What is Social Sentiment Analysis?
Social sentiment analysis is the systematic monitoring and evaluation of how people talk about your brand, competitors, or industry across social media platforms. Using natural language processing and machine learning, it identifies whether mentions are positive, negative, or neutral – and categorises the emotions, topics, and themes driving conversation.
For UK agencies, this means tracking what audiences say about campaigns on Twitter, Instagram, TikTok, LinkedIn, and Facebook in real time, rather than relying solely on engagement metrics or sales data.
Why It Matters for Media Buying
Sentiment analysis directly impacts campaign performance and brand reputation. A campaign with high engagement but negative sentiment wastes media spend and damages brand equity. Conversely, low-volume conversations with strong positive sentiment often indicate highly engaged, loyal audiences worth nurturing.

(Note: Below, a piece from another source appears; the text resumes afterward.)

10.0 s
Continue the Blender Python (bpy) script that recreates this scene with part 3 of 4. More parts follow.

For media buyers, sentiment data informs:
- Audience targeting refinement: Identify which demographics or psychographics respond positively to messaging
- Creative optimisation: Understand which messages resonate emotionally, informing future creative briefs
- Crisis detection: Spot negative sentiment spikes early, allowing rapid response before PR damage escalates
- Competitive benchmarking: Compare your brand sentiment against competitors in your market
- Budget allocation: Shift investment toward platforms or campaigns generating the most positive engagement
When to Use It
Campaign monitoring: Track real-time sentiment during and after media campaigns to measure emotional impact beyond clicks and impressions.
Product launches: Gauge audience reactions to new offerings before investing in scaled media spend.

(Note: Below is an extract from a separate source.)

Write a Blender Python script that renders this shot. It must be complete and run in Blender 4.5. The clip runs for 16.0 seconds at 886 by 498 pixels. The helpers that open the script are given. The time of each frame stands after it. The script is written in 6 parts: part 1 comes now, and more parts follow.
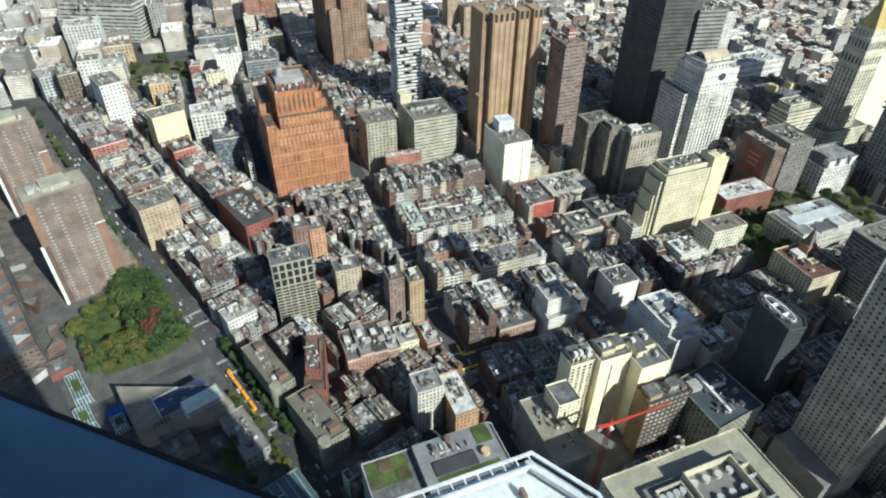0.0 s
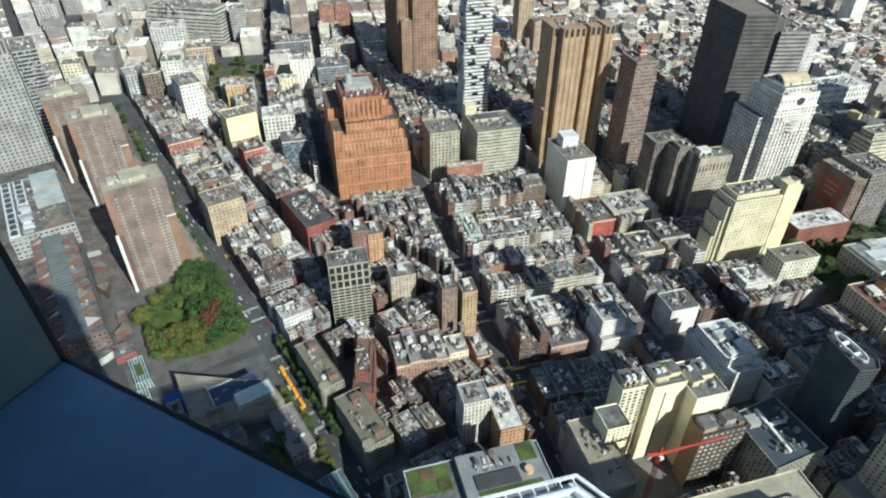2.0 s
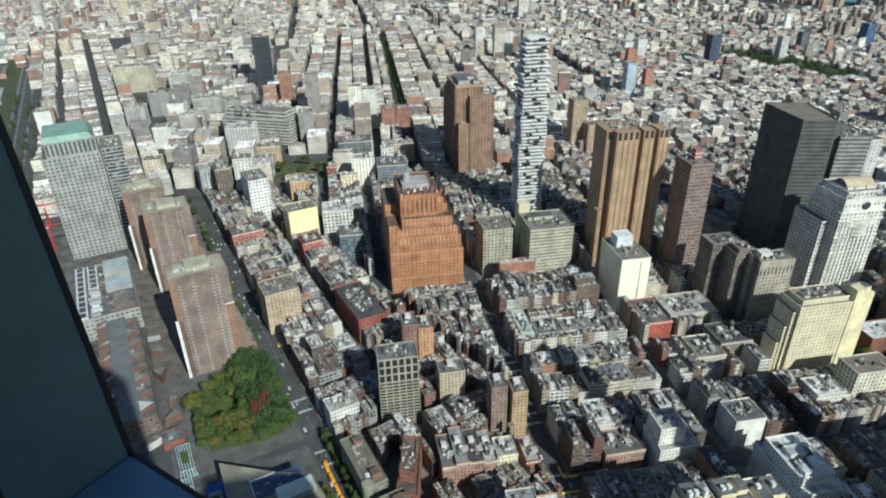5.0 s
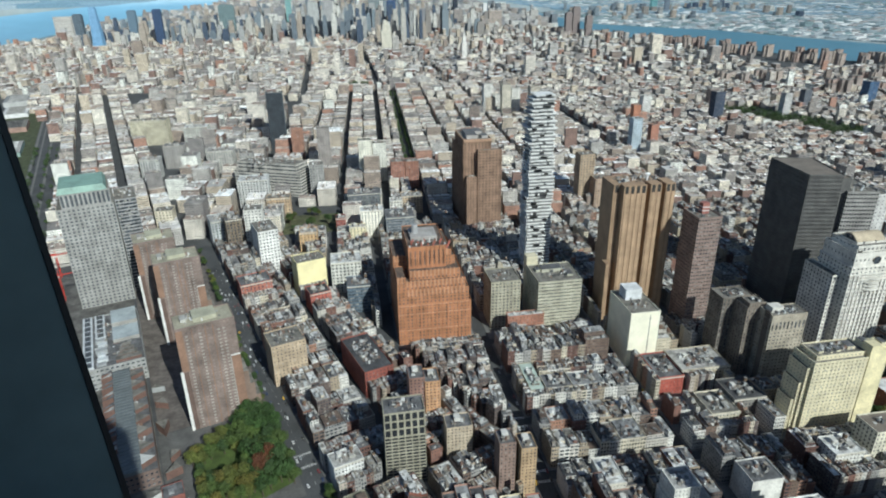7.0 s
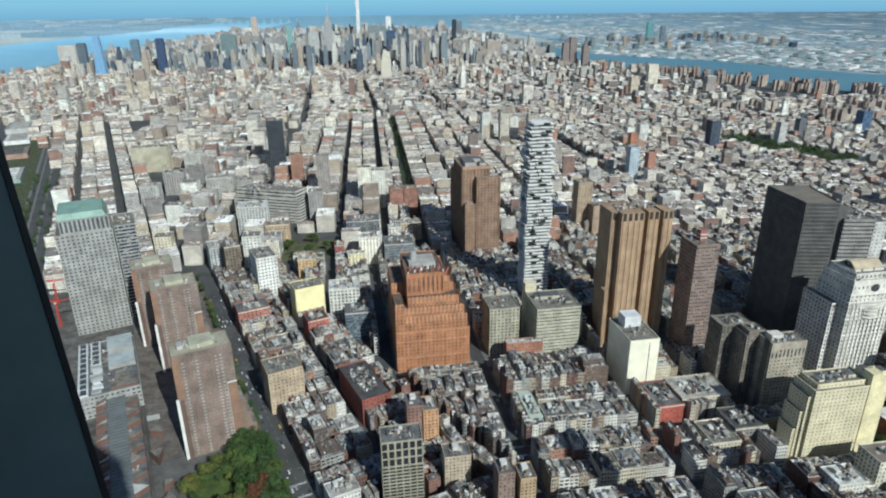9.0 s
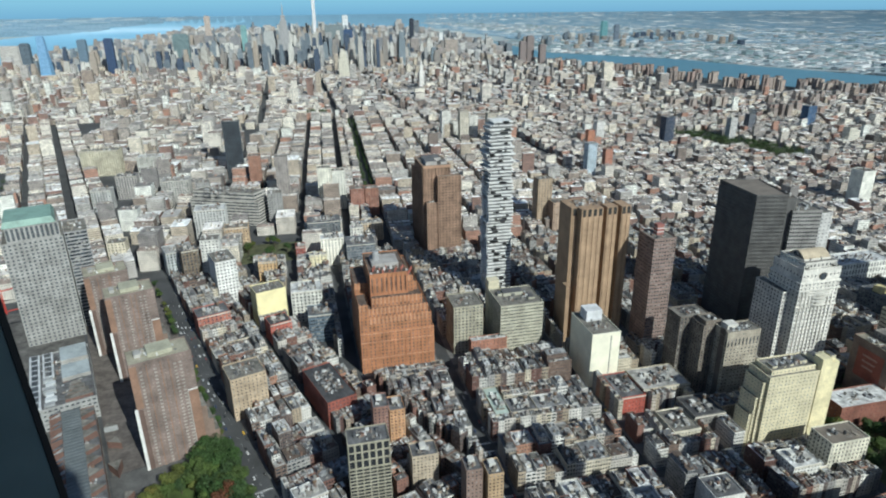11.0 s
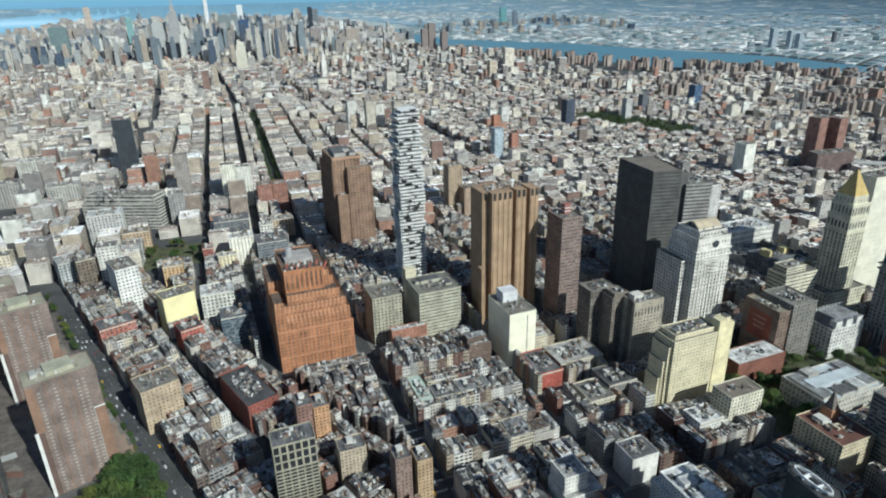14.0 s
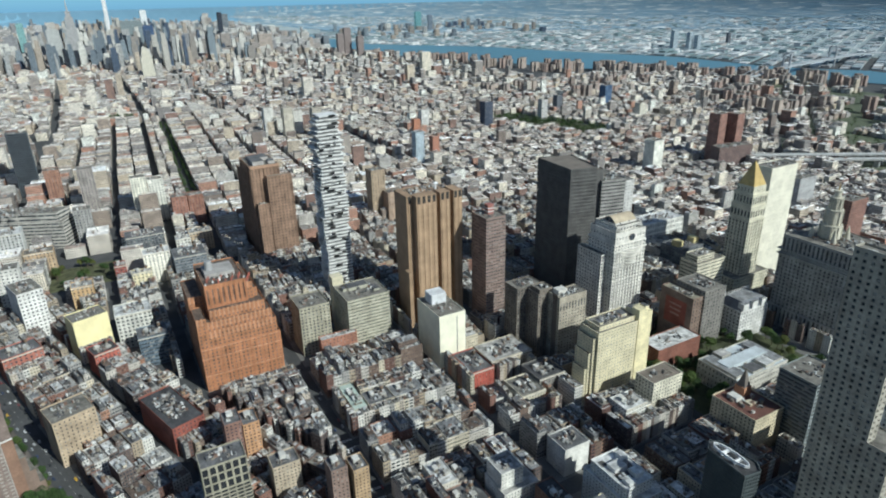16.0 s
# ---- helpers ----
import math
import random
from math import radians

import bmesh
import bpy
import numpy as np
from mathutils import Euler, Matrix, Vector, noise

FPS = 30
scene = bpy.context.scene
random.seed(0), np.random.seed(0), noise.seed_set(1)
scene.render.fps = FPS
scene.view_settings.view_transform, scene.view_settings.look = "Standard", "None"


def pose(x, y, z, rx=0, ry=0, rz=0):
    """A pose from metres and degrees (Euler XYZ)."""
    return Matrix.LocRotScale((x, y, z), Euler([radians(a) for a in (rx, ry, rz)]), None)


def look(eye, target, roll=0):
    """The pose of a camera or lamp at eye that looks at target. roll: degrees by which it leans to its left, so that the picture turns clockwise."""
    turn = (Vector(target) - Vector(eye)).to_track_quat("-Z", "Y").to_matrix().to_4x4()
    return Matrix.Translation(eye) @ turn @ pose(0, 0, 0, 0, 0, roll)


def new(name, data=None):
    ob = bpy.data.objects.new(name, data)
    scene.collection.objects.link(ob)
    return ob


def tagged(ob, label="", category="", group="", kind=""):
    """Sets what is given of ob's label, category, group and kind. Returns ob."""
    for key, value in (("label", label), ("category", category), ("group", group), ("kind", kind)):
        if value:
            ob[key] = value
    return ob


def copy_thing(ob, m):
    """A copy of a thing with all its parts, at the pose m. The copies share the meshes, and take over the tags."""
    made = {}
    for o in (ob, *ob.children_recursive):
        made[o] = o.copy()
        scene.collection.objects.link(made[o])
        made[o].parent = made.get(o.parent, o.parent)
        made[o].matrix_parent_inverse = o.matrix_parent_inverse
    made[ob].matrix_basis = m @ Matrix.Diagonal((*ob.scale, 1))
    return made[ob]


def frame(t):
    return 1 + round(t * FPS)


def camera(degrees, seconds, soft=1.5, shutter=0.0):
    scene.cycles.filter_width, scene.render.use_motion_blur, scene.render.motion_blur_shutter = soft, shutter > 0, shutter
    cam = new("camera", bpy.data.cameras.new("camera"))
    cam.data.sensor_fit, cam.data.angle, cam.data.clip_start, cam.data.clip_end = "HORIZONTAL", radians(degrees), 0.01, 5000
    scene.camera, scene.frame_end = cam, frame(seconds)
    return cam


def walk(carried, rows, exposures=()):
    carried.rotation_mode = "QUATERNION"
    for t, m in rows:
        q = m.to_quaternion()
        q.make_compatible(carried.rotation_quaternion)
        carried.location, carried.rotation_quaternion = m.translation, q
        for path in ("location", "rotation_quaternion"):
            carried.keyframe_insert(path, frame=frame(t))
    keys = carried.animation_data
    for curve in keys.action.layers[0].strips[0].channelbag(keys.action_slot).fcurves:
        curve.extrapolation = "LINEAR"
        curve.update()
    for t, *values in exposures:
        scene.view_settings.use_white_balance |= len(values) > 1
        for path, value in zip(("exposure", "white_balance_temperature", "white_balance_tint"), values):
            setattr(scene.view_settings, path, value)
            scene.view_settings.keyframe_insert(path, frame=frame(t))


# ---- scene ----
cam = camera(70.38, 16.0, soft=2.05)

# x runs along the cross streets, y along the avenues, z = 0 is the street; the eye is high in a tower
H = 383.0
PATH = [
    (0.0, -21.47, -37.93, -0.56), (0.5, -19.78, -37.63, -0.7), (1.0, -18.11, -37.35, -0.88), (1.5, -16.74, -37.18, -0.61),
    (2.0, -15.24, -36.98, -0.34), (2.5, -13.76, -36.23, 0.13), (3.0, -12.42, -34.18, 0.54), (3.5, -11.62, -32.08, 0.74),
    (4.0, -11.01, -30.67, 0.88), (6.5, -9.8, -24.82, 0.75), (7.0, -9.59, -23.54, 0.77), (7.5, -9.47, -22.01, 0.81),
    (8.0, -9.42, -21.23, 0.74), (8.5, -9.36, -21.12, 0.65), (11.0, -13.33, -21.23, 0.62), (11.5, -14.24, -21.39, 0.52),
    (12.0, -15.5, -21.6, 0.44), (12.5, -16.86, -21.83, 0.52), (13.0, -18.27, -21.98, 0.86), (13.5, -19.89, -22.18, 0.94),
    (14.0, -21.86, -22.34, 1.12), (14.5, -23.7, -22.44, 1.34), (15.0, -26.01, -22.36, 1.62), (15.5, -27.91, -22.15, 1.5),
    (16.0, -29.12, -22.14, 1.17)]
# the hand drifts by centimetres along the window (first) and towards it (second)
DRIFT = [(0.080, -0.016), (0.072, -0.013), (0.063, -0.010), (0.055, -0.006), (0.043, 0.0), (0.027, 0.0), (0.008, 0.0), (0.0, 0.0), (-0.004, 0.0),
         (-0.012, 0.0), (-0.014, 0.0), (-0.006, 0.0), (0.0, 0.0), (0.003, 0.0)] + [(-0.025, 0.0)] * 11
EX, EY, NX, NY = 0.740, -0.671, -0.671, -0.740    # along the window, and into the room
walk(cam, [(t, pose(EX * a + NX * b, EY * a + NY * b, H, 90 + p, r, y)) for (t, y, p, r), (a, b) in zip(PATH, DRIFT)],
     [(0.0, 0.37, 6000, 1), (2.5, 0.35, 6000, 1), (4.0, 0.19, 5960, 1), (7.5, -0.06, 5830, 3), (16.0, -0.04, 5830, 3)])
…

Reputation management: Monitor sentiment around your brand continuously, especially during industry news cycles or product controversies.
Influencer evaluation: Assess whether influencer partnerships generate authentic positive sentiment rather than hollow engagement.
Competitive analysis: Understand how your brand sentiment compares to competitors and where you're losing emotional share of voice.
UK Context
In the UK market, sentiment analysis is increasingly essential for regulatory compliance. Brands must understand how messaging lands emotionally to ensure advertising standards compliance – particularly important for financial services, health, and FMCG sectors regulated by the ASA.
Best Practice
Combine sentiment analysis with context: a spike in negative mentions might reflect industry-wide criticism rather than campaign failure. Always manually review samples of flagged content, as algorithms can misclassify sarcasm or context. Track sentiment trends over time rather than single snapshots, and segment by audience demographics to understand which groups respond positively or negatively.